= INSTRUCTIONS TO FOLLOW =
Using the data below, repeat all of it precisely.

= STORED RECORDS =

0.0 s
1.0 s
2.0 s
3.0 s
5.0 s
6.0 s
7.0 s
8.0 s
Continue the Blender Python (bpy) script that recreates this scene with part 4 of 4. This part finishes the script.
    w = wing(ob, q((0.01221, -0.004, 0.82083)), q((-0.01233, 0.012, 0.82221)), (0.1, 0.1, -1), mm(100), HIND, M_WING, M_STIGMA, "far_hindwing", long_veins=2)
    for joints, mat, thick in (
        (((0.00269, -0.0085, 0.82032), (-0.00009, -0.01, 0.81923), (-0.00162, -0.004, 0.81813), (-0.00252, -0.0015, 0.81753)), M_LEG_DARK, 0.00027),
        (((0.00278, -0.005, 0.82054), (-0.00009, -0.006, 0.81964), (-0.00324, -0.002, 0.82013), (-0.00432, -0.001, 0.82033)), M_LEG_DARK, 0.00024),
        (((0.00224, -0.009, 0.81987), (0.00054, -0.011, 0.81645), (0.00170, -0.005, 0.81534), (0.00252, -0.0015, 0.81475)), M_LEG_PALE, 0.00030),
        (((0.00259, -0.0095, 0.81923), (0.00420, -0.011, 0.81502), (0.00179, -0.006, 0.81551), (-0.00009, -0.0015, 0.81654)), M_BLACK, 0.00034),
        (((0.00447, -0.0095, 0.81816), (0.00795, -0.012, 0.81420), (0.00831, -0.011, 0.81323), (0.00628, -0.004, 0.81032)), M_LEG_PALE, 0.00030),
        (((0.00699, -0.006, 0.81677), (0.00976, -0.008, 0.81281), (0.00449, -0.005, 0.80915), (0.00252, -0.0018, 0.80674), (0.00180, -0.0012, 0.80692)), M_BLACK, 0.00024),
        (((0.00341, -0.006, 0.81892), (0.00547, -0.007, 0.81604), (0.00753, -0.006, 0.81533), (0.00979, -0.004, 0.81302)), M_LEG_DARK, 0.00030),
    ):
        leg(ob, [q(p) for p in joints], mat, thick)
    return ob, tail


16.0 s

= COMPLETED TASK =
0.0 s
1.0 s
2.0 s
3.0 s
5.0 s
6.0 s
7.0 s
8.0 s
Continue the Blender Python (bpy) script that recreates this scene with part 4 of 4. This part finishes the script.
    w = wing(ob, q((0.01221, -0.004, 0.82083)), q((-0.01233, 0.012, 0.82221)), (0.1, 0.1, -1), mm(100), HIND, M_WING, M_STIGMA, "far_hindwing", long_veins=2)
    for joints, mat, thick in (
        (((0.00269, -0.0085, 0.82032), (-0.00009, -0.01, 0.81923), (-0.00162, -0.004, 0.81813), (-0.00252, -0.0015, 0.81753)), M_LEG_DARK, 0.00027),
        (((0.00278, -0.005, 0.82054), (-0.00009, -0.006, 0.81964), (-0.00324, -0.002, 0.82013), (-0.00432, -0.001, 0.82033)), M_LEG_DARK, 0.00024),
        (((0.00224, -0.009, 0.81987), (0.00054, -0.011, 0.81645), (0.00170, -0.005, 0.81534), (0.00252, -0.0015, 0.81475)), M_LEG_PALE, 0.00030),
        (((0.00259, -0.0095, 0.81923), (0.00420, -0.011, 0.81502), (0.00179, -0.006, 0.81551), (-0.00009, -0.0015, 0.81654)), M_BLACK, 0.00034),
        (((0.00447, -0.0095, 0.81816), (0.00795, -0.012, 0.81420), (0.00831, -0.011, 0.81323), (0.00628, -0.004, 0.81032)), M_LEG_PALE, 0.00030),
        (((0.00699, -0.006, 0.81677), (0.00976, -0.008, 0.81281), (0.00449, -0.005, 0.80915), (0.00252, -0.0018, 0.80674), (0.00180, -0.0012, 0.80692)), M_BLACK, 0.00024),
        (((0.00341, -0.006, 0.81892), (0.00547, -0.007, 0.81604), (0.00753, -0.006, 0.81533), (0.00979, -0.004, 0.81302)), M_LEG_DARK, 0.00030),
    ):
        leg(ob, [q(p) for p in joints], mat, thick)
    return ob, tail


16.0 s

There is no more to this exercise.